- [What to work on]
Write the data out again exactly, with no pictures.

- [Raw data]
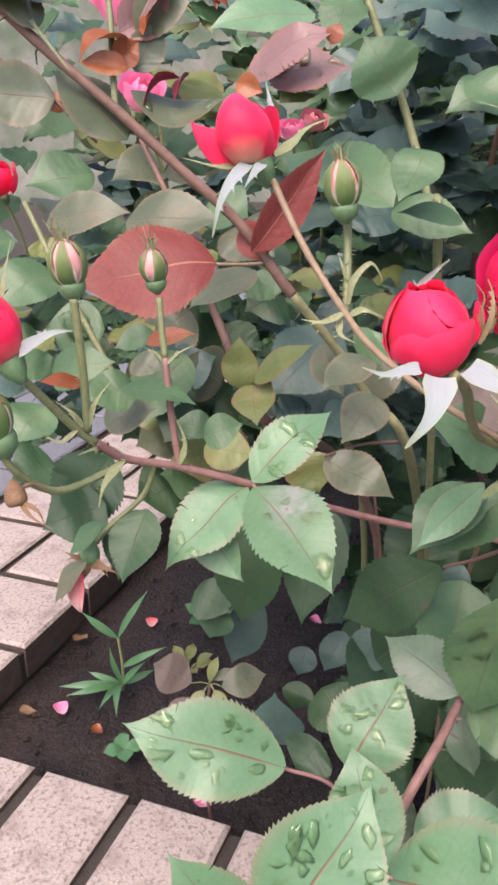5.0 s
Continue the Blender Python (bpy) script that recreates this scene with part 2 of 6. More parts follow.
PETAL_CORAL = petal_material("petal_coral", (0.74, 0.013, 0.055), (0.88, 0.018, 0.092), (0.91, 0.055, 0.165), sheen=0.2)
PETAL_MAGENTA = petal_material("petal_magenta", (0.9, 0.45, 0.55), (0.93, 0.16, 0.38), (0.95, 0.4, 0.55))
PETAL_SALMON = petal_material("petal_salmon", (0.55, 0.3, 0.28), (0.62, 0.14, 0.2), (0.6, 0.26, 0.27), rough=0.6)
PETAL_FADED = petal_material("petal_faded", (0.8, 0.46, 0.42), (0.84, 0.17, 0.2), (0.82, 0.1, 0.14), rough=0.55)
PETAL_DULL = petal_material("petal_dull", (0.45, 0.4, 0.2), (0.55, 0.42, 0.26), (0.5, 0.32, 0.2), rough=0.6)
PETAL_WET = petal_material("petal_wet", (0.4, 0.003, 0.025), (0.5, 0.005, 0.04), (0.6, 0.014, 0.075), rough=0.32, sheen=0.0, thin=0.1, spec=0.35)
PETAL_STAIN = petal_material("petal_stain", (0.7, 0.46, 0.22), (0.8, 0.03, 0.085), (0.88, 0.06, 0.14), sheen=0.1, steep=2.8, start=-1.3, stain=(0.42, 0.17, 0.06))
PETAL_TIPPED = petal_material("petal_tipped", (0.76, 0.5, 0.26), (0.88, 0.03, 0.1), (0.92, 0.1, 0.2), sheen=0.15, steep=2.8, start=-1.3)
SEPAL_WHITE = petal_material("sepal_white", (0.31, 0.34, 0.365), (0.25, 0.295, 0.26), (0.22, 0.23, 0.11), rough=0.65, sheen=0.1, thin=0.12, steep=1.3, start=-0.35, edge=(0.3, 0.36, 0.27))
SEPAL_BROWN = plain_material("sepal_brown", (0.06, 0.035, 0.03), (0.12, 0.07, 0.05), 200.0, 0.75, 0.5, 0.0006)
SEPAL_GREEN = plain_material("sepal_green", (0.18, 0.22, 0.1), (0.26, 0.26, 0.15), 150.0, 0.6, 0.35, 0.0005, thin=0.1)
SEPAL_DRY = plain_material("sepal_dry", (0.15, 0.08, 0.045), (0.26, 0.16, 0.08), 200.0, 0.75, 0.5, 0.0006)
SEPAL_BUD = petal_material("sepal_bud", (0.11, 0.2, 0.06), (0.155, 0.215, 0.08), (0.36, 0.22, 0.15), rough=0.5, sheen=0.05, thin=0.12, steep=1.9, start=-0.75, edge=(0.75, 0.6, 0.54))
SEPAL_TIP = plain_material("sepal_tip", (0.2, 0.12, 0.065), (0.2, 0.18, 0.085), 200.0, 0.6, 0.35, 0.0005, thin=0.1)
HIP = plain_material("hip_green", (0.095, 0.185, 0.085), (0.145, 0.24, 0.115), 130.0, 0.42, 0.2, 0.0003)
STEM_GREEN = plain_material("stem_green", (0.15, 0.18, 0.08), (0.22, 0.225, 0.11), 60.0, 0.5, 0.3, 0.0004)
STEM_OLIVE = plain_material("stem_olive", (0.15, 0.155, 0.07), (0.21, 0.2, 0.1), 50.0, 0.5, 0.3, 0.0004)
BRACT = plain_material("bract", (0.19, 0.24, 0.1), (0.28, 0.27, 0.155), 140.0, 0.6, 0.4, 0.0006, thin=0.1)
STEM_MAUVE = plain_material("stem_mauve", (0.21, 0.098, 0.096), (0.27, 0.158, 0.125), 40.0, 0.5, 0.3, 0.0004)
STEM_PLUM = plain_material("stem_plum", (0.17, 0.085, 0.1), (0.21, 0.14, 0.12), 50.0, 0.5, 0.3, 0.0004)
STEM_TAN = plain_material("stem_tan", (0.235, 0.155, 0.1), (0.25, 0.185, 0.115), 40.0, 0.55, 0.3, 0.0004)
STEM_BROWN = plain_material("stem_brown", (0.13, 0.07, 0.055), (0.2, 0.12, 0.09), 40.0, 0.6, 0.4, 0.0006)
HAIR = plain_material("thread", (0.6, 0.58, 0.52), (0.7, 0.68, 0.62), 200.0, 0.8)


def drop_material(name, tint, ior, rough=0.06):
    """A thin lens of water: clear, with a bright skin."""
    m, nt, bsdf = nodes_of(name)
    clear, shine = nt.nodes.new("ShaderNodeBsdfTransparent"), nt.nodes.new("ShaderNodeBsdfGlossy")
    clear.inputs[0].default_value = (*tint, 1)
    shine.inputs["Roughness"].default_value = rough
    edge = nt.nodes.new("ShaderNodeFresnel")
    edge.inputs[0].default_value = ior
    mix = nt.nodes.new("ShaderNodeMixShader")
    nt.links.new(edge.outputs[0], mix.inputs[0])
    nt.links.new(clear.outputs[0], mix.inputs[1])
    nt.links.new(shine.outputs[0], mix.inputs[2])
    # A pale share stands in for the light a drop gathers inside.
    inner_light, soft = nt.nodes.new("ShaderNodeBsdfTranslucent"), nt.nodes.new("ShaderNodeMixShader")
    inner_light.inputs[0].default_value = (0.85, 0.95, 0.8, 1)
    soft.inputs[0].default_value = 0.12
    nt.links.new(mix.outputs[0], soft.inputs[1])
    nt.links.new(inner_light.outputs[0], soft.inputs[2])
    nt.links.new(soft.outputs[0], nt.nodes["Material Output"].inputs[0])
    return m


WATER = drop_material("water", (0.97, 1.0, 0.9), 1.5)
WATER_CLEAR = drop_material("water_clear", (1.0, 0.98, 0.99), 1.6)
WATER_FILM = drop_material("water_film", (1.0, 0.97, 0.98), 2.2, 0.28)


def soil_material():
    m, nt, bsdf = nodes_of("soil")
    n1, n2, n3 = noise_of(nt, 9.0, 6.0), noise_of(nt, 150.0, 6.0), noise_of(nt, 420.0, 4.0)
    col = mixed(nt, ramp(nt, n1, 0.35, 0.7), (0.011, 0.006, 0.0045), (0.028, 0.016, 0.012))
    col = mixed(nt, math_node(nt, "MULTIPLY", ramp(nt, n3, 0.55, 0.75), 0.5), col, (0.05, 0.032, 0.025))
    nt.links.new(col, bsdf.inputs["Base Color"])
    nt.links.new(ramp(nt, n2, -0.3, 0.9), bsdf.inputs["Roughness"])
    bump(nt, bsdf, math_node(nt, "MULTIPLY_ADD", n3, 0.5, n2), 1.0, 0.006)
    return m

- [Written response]
5.0 s
Continue the Blender Python (bpy) script that recreates this scene with part 2 of 6. More parts follow.
PETAL_CORAL = petal_material("petal_coral", (0.74, 0.013, 0.055), (0.88, 0.018, 0.092), (0.91, 0.055, 0.165), sheen=0.2)
PETAL_MAGENTA = petal_material("petal_magenta", (0.9, 0.45, 0.55), (0.93, 0.16, 0.38), (0.95, 0.4, 0.55))
PETAL_SALMON = petal_material("petal_salmon", (0.55, 0.3, 0.28), (0.62, 0.14, 0.2), (0.6, 0.26, 0.27), rough=0.6)
PETAL_FADED = petal_material("petal_faded", (0.8, 0.46, 0.42), (0.84, 0.17, 0.2), (0.82, 0.1, 0.14), rough=0.55)
PETAL_DULL = petal_material("petal_dull", (0.45, 0.4, 0.2), (0.55, 0.42, 0.26), (0.5, 0.32, 0.2), rough=0.6)
PETAL_WET = petal_material("petal_wet", (0.4, 0.003, 0.025), (0.5, 0.005, 0.04), (0.6, 0.014, 0.075), rough=0.32, sheen=0.0, thin=0.1, spec=0.35)
PETAL_STAIN = petal_material("petal_stain", (0.7, 0.46, 0.22), (0.8, 0.03, 0.085), (0.88, 0.06, 0.14), sheen=0.1, steep=2.8, start=-1.3, stain=(0.42, 0.17, 0.06))
PETAL_TIPPED = petal_material("petal_tipped", (0.76, 0.5, 0.26), (0.88, 0.03, 0.1), (0.92, 0.1, 0.2), sheen=0.15, steep=2.8, start=-1.3)
SEPAL_WHITE = petal_material("sepal_white", (0.31, 0.34, 0.365), (0.25, 0.295, 0.26), (0.22, 0.23, 0.11), rough=0.65, sheen=0.1, thin=0.12, steep=1.3, start=-0.35, edge=(0.3, 0.36, 0.27))
SEPAL_BROWN = plain_material("sepal_brown", (0.06, 0.035, 0.03), (0.12, 0.07, 0.05), 200.0, 0.75, 0.5, 0.0006)
SEPAL_GREEN = plain_material("sepal_green", (0.18, 0.22, 0.1), (0.26, 0.26, 0.15), 150.0, 0.6, 0.35, 0.0005, thin=0.1)
SEPAL_DRY = plain_material("sepal_dry", (0.15, 0.08, 0.045), (0.26, 0.16, 0.08), 200.0, 0.75, 0.5, 0.0006)
SEPAL_BUD = petal_material("sepal_bud", (0.11, 0.2, 0.06), (0.155, 0.215, 0.08), (0.36, 0.22, 0.15), rough=0.5, sheen=0.05, thin=0.12, steep=1.9, start=-0.75, edge=(0.75, 0.6, 0.54))
SEPAL_TIP = plain_material("sepal_tip", (0.2, 0.12, 0.065), (0.2, 0.18, 0.085), 200.0, 0.6, 0.35, 0.0005, thin=0.1)
HIP = plain_material("hip_green", (0.095, 0.185, 0.085), (0.145, 0.24, 0.115), 130.0, 0.42, 0.2, 0.0003)
STEM_GREEN = plain_material("stem_green", (0.15, 0.18, 0.08), (0.22, 0.225, 0.11), 60.0, 0.5, 0.3, 0.0004)
STEM_OLIVE = plain_material("stem_olive", (0.15, 0.155, 0.07), (0.21, 0.2, 0.1), 50.0, 0.5, 0.3, 0.0004)
BRACT = plain_material("bract", (0.19, 0.24, 0.1), (0.28, 0.27, 0.155), 140.0, 0.6, 0.4, 0.0006, thin=0.1)
STEM_MAUVE = plain_material("stem_mauve", (0.21, 0.098, 0.096), (0.27, 0.158, 0.125), 40.0, 0.5, 0.3, 0.0004)
STEM_PLUM = plain_material("stem_plum", (0.17, 0.085, 0.1), (0.21, 0.14, 0.12), 50.0, 0.5, 0.3, 0.0004)
STEM_TAN = plain_material("stem_tan", (0.235, 0.155, 0.1), (0.25, 0.185, 0.115), 40.0, 0.55, 0.3, 0.0004)
STEM_BROWN = plain_material("stem_brown", (0.13, 0.07, 0.055), (0.2, 0.12, 0.09), 40.0, 0.6, 0.4, 0.0006)
HAIR = plain_material("thread", (0.6, 0.58, 0.52), (0.7, 0.68, 0.62), 200.0, 0.8)


def drop_material(name, tint, ior, rough=0.06):
    """A thin lens of water: clear, with a bright skin."""
    m, nt, bsdf = nodes_of(name)
    clear, shine = nt.nodes.new("ShaderNodeBsdfTransparent"), nt.nodes.new("ShaderNodeBsdfGlossy")
    clear.inputs[0].default_value = (*tint, 1)
    shine.inputs["Roughness"].default_value = rough
    edge = nt.nodes.new("ShaderNodeFresnel")
    edge.inputs[0].default_value = ior
    mix = nt.nodes.new("ShaderNodeMixShader")
    nt.links.new(edge.outputs[0], mix.inputs[0])
    nt.links.new(clear.outputs[0], mix.inputs[1])
    nt.links.new(shine.outputs[0], mix.inputs[2])
    # A pale share stands in for the light a drop gathers inside.
    inner_light, soft = nt.nodes.new("ShaderNodeBsdfTranslucent"), nt.nodes.new("ShaderNodeMixShader")
    inner_light.inputs[0].default_value = (0.85, 0.95, 0.8, 1)
    soft.inputs[0].default_value = 0.12
    nt.links.new(mix.outputs[0], soft.inputs[1])
    nt.links.new(inner_light.outputs[0], soft.inputs[2])
    nt.links.new(soft.outputs[0], nt.nodes["Material Output"].inputs[0])
    return m


WATER = drop_material("water", (0.97, 1.0, 0.9), 1.5)
WATER_CLEAR = drop_material("water_clear", (1.0, 0.98, 0.99), 1.6)
WATER_FILM = drop_material("water_film", (1.0, 0.97, 0.98), 2.2, 0.28)


def soil_material():
    m, nt, bsdf = nodes_of("soil")
    n1, n2, n3 = noise_of(nt, 9.0, 6.0), noise_of(nt, 150.0, 6.0), noise_of(nt, 420.0, 4.0)
    col = mixed(nt, ramp(nt, n1, 0.35, 0.7), (0.011, 0.006, 0.0045), (0.028, 0.016, 0.012))
    col = mixed(nt, math_node(nt, "MULTIPLY", ramp(nt, n3, 0.55, 0.75), 0.5), col, (0.05, 0.032, 0.025))
    nt.links.new(col, bsdf.inputs["Base Color"])
    nt.links.new(ramp(nt, n2, -0.3, 0.9), bsdf.inputs["Roughness"])
    bump(nt, bsdf, math_node(nt, "MULTIPLY_ADD", n3, 0.5, n2), 1.0, 0.006)
    return m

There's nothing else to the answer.